Other attractions include a large climbing-wall area, and large event spaces that can be used for conventions, dinners, weddings, corporate gatherings and even bridge tournaments, according to Beiler.
But mostly the Nook is a haven for young athletes and their parents, who visit from as far as 3½ hours away for tournaments, as well as local teams that can train here, and area families or individuals who hold about 2,000 memberships.
Hamilton Vice Mayor Carla Fiehrer, after seeing the Pennsylvania facility and hearing what changes would be made for a Hamilton facility — such as more area for baseball, said, “they are so committed to making it work in Hamilton, and I absolutely think it will.”
“I can see it drawing the crowds on the weekends,” she said, “but then they’re going to make it open to Badin High School and Hamilton High and West Side Little League. It will become a community facility Monday through Thursday night, which is great for us.”
More than most places that host sports tournaments, Beiler said Spooky Nook pays particular attention to needs of the parents, who appreciate roomier bleachers or other places they can watch from.
“When (my wife) and I were traveling when our daughter played volleyball, there were innumerable places we went, where you couldn’t see, you couldn’t get to the courts, it was too packed,” Beiler said. “I kind of have space issues, I like to have breathing room around me. And that’s why we put in much of the mezzanine. It was about viewing and making it more comfortable for spectators, because that’s the last thing that a lot of tournament facilities think of, is the parents, who are actually paying the bills, by the way.”
The Spooky Nook sports complex in Pennsylvania has 200,000 square feet of mezzanine in the building, according to Beiler. Thought not all of that mezzanine serves as places for observers to watch.

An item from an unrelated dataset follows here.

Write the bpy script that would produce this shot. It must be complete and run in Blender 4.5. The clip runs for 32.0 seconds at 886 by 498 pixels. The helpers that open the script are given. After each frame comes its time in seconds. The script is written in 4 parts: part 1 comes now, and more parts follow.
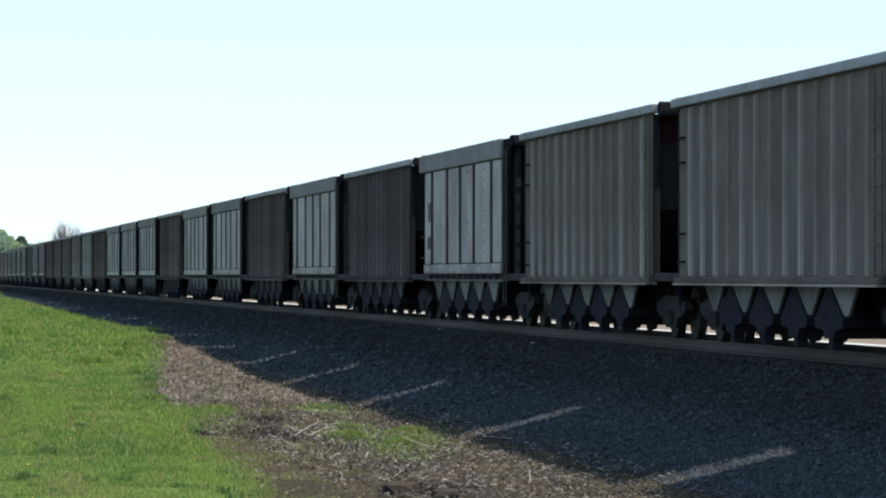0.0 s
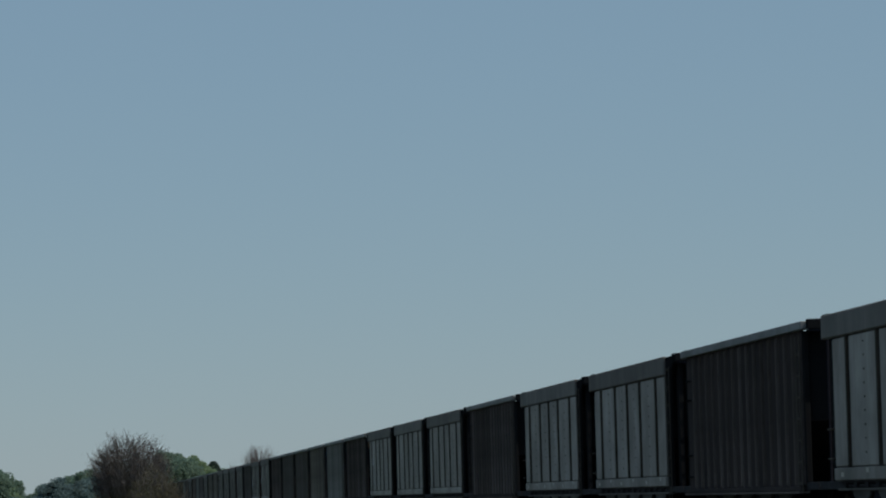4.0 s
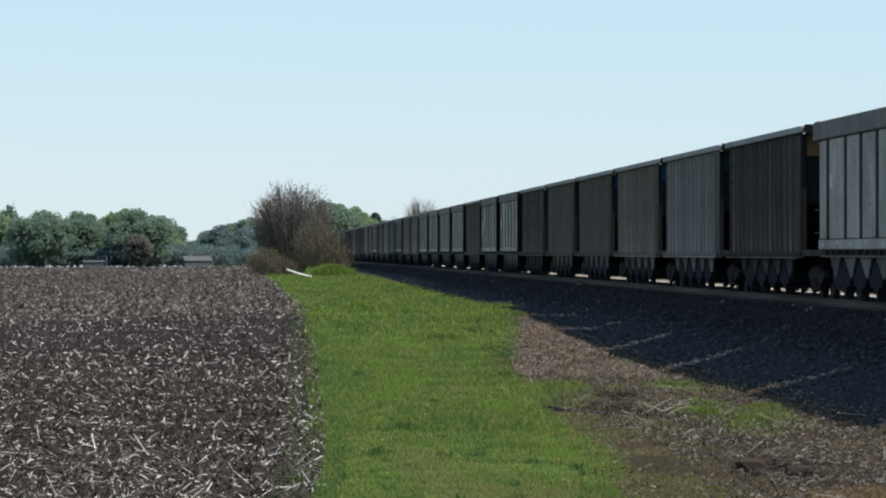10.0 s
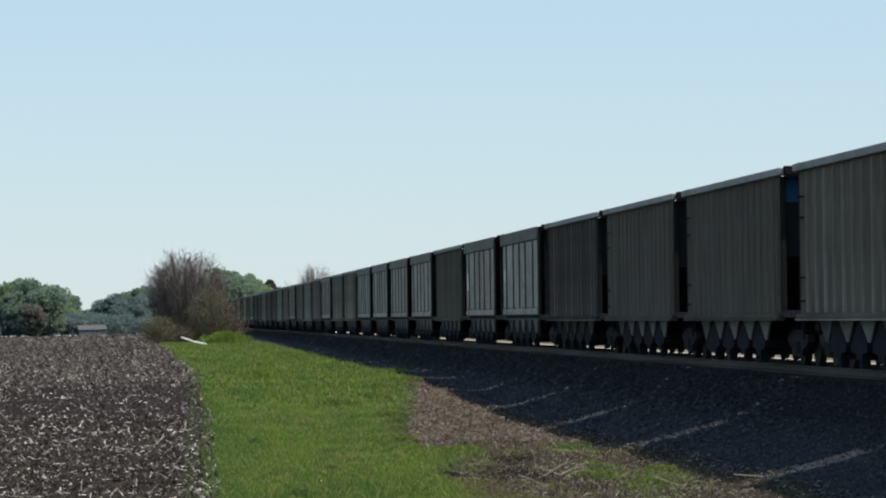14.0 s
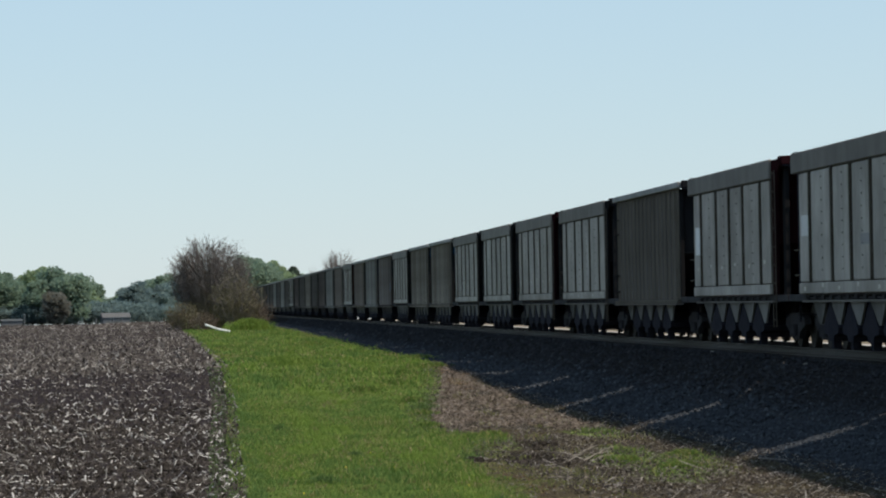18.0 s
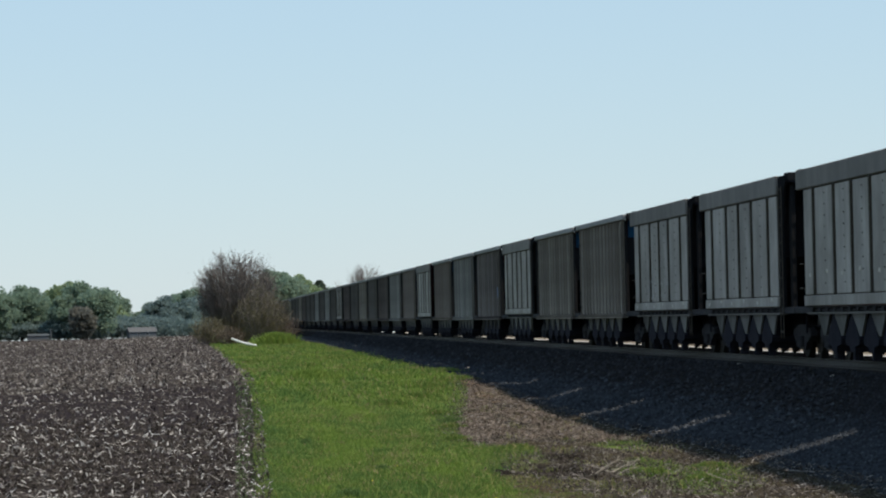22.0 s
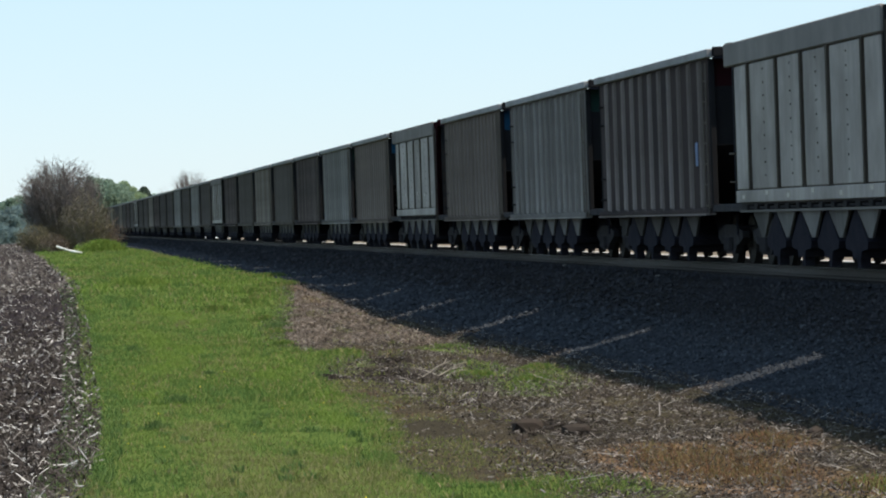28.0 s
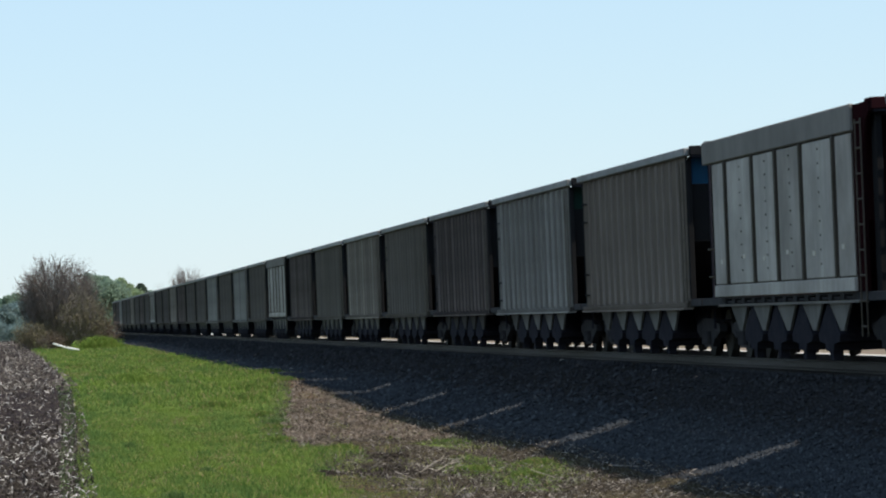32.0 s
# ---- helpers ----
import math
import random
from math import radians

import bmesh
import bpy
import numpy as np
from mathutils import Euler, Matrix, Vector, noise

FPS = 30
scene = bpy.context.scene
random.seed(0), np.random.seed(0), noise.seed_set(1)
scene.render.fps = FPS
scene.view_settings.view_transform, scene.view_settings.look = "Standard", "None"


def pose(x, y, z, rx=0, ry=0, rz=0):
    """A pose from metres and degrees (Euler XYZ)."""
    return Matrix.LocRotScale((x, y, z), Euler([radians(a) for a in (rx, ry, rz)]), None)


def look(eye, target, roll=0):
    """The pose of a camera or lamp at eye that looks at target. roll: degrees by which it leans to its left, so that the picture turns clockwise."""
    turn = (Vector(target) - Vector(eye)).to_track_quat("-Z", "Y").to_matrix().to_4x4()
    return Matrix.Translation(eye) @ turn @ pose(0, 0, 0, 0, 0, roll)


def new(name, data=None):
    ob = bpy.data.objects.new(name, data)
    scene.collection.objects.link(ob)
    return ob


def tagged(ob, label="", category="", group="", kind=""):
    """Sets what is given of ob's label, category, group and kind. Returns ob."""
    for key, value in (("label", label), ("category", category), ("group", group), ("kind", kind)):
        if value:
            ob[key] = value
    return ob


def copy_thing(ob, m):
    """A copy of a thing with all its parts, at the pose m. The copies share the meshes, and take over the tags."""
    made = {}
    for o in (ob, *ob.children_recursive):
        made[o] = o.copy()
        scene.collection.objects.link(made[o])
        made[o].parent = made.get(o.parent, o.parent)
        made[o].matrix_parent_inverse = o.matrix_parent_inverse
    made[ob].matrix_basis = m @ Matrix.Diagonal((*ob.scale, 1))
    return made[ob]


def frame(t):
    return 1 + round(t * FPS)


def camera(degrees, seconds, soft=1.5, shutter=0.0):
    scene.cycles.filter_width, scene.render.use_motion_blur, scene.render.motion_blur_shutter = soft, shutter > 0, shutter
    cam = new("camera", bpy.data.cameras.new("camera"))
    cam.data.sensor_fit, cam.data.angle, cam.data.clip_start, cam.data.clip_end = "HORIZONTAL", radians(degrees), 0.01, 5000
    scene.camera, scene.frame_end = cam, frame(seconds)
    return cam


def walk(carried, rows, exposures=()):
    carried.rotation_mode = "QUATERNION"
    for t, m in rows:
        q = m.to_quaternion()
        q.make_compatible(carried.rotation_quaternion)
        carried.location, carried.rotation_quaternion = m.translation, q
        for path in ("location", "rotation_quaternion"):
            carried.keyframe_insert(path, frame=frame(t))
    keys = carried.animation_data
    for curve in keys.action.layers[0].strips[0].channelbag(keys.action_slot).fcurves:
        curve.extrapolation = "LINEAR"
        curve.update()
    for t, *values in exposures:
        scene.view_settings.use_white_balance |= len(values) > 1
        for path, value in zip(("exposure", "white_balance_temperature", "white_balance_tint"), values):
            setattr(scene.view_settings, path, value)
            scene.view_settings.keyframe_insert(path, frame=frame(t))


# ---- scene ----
# The place: a field's edge beside a railway embankment; y runs along the track,
# x across it to the right, z up; the field lies at z = 0.
EYE = Vector((0.0, 0.0, 2.75))
RAIL_Z = 1.684
TRACK_X = 14.15
PITCH = 16.18
SECONDS = 32.0

cam = camera(12.429, SECONDS, soft=2.1)
# seconds, turn to the right of the track, tilt up, lean (degrees)
PATH = [
    (0, 7.699, 0.385, -0.013), (0.5, 7.020, 0.475, 0.197), (1, 6.969, 1.530, 0.969), (1.5, 6.761, 1.867, 1.774),
    (2, 6.161, 2.367, 2.157), (2.5, 6.145, 2.773, 1.864), (3, 5.771, 3.095, 1.762), (3.5, 5.327, 3.359, 1.575),
    (5.5, 4.771, 3.533, 1.694), (6, 4.578, 3.362, 1.452), (6.5, 3.419, 1.983, 0.307), (7, 3.180, 1.330, -0.280),
    (7.5, 2.800, 0.251, 0.014), (8, 2.552, -0.463, 0.269), (8.5, 2.357, -0.772, 0.597), (9, 2.023, -0.965, 0.476),
    (9.5, 1.660, -0.756, -0.030), (10, 2.732, 0.051, 0.044), (10.5, 4.592, -0.229, 0.188), (11, 5.593, 0.262, 0.184),
    (11.5, 5.669, 0.548, 0.772), (12, 5.374, 0.807, 0.783), (12.5, 5.086, 0.973, 0.800), (13, 4.869, 0.980, 0.739),
    (13.5, 4.577, 0.870, 0.704), (14, 4.223, 0.965, 0.696), (14.5, 3.999, 1.374, 0.571), (15, 3.874, 1.016, 0.532),
    (15.5, 3.730, 0.850, 0.512), (17.5, 3.719, 0.894, 1.148), (18, 3.893, 0.769, 1.061), (18.5, 3.866, 0.710, 1.233),
    (19, 3.796, 0.627, 1.019), (19.5, 3.577, 0.702, 1.261), (20, 3.362, 0.785, 1.029), (20.5, 3.528, 0.737, 1.033),
    (21, 3.605, 0.811, 1.070), (21.5, 3.608, 0.879, 1.239), (22, 3.531, 0.962, 1.291), (22.5, 3.472, 1.078, 1.005),
    (23, 3.336, 1.025, 0.670), (23.5, 4.199, 1.008, 0.756), (24, 6.408, 0.818, 0.722), (24.5, 7.255, 0.917, 1.331),
    (25, 7.145, 0.949, 1.460), (25.5, 6.893, 0.971, 1.182), (26, 7.058, 0.805, 0.965), (26.5, 6.647, 0.498, 1.183),
    (28.5, 5.927, -0.557, 1.994), (29, 6.015, 0.176, 2.080), (29.5, 5.906, 0.989, 2.762), (30, 5.957, 1.395, 2.907),
    (30.5, 5.879, 1.261, 2.985), (31, 6.148, 1.009, 2.988), (31.5, 6.136, 1.038, 2.720), (32, 6.045, 0.881, 2.241),
]


def aim(turn, tilt, lean):
    a, b = radians(turn), radians(tilt)
    way = Vector((math.sin(a) * math.cos(b), math.cos(a) * math.cos(b), math.sin(b)))
    return look(EYE, EYE + way * 50, -lean)


EXPOSURES = [
    (0.0, 0.65, 6200, 8), (1.0, 0.28, 6000, 5), (2.0, -0.4, 6150, 5), (3.0, -0.75, 6150, 5), (3.5, -0.95, 6100, 5), (5.5, -1.15, 6150, 5),
    (6.0, -1.1, 6150, 5), (6.5, -1.0, 6200, 7), (7.0, -0.55, 6450, 9), (7.5, 0, 6600, 9), (8.0, 0.25, 6700, 9), (9.0, 0.33, 6500, 9),
    (10.0, 0.1, 6400, 9), (11.0, 0.15, 6400, 9), (12.0, 0.05, 6400, 9), (13.0, 0.1, 6550, 9), (14.0, 0.0, 6550, 9), (15.0, -0.2, 6600, 9), (18.0, -0.05, 6600, 9), (19.0, 0.1, 6600, 9), (20.0, -0.1, 6500, 9), (21.0, 0.0, 6500, 9), (22.0, -0.05, 6500, 9), (23.0, -0.25, 6600, 9),
    (24.5, 0.14, 6500, 9), (25.0, 0.16, 6500, 9), (26.0, 0.08, 6500, 9), (28.5, 0.45, 6500, 9), (29.0, 0.6, 6600, 8), (30.0, 0.1, 6700, 9), (31.0, 0.05, 6500, 9),
    (32.0, 0.2, 6500, 9),
]
walk(cam, [(t, aim(a, b, c)) for t, a, b, c in PATH], EXPOSURES)

# ---- light ----
SUN = Vector((1.0, -0.42, 1.70)).normalized()
world = bpy.data.worlds.new("sky")
scene.world = world
world.use_nodes = True
wn = world.node_tree.nodes
wl = world.node_tree.links
wn.clear()
sky = wn.new("ShaderNodeTexSky")
sky.sky_type = "NISHITA"
sky.sun_disc = False
sky.sun_elevation = math.asin(SUN.z)
sky.sun_rotation = math.atan2(SUN.x, SUN.y)
sky.altitude = 100
sky.air_density = 1.0
sky.dust_density = 0.08
sky.ozone_density = 2.0
back = wn.new("ShaderNodeBackground")
back.inputs["Strength"].default_value = 0.15
wout = wn.new("ShaderNodeOutputWorld")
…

Some of it includes offices and large meeting rooms.
Beiler opened Spooky Nook after a 21-year career with Auntie Anne’s, the soft pretzel shops found in many malls across the country.
Beiler, who had worked for Auntie Anne’s in various capacities since 1989 before becoming chairman and CEO in 2001, sold the company to Roark Capital in 2010 to be more involved in the revitalization of downtown Lancaster, according to media reports at the time.
He has restored about 10 buildings in Lancaster, including two warehouses and apartment buildings.
“I like to take old buildings and do something with them,” he said.
Spooky Nook’s interior now includes a 135-room hotel, known as the Warehouse Hotel. It also has a 275-seat American restaurant called the Forklift & Palate, where most would never guess the elegant tables and wall treatments were constructed from wooden pallets that once were used during the facility’s era as a warehouse. The complex also has two bars.
The Warehouse Hotel has some exposed metal beams and pipes that remain to serve as ceiling-high artwork and reminders of the building’s commercial past.
The complex also has more varied concessions than most sports facilities, plus a smoothie bar and coffee shop.
A partnership with Orthopaedic Associates of Lancaster means “we have an orthopaedic practice on site,” Beiler said, where they can triage, X-ray and put casts on injuries. This weekend, with the large volleyball tournament, five athletic trainers were stationed throughout the facility.
Plans for the Hamilton facility call for using the bubble-like structure, known as “the dome,” also as a trade-show space, although that would not be the primary market, Beiler said.
Spooky Nook is named after the road it was located on. Hamilton’s facility likely will be named something very close to Spooky Nook Sports at Champion Mill, according to Beiler.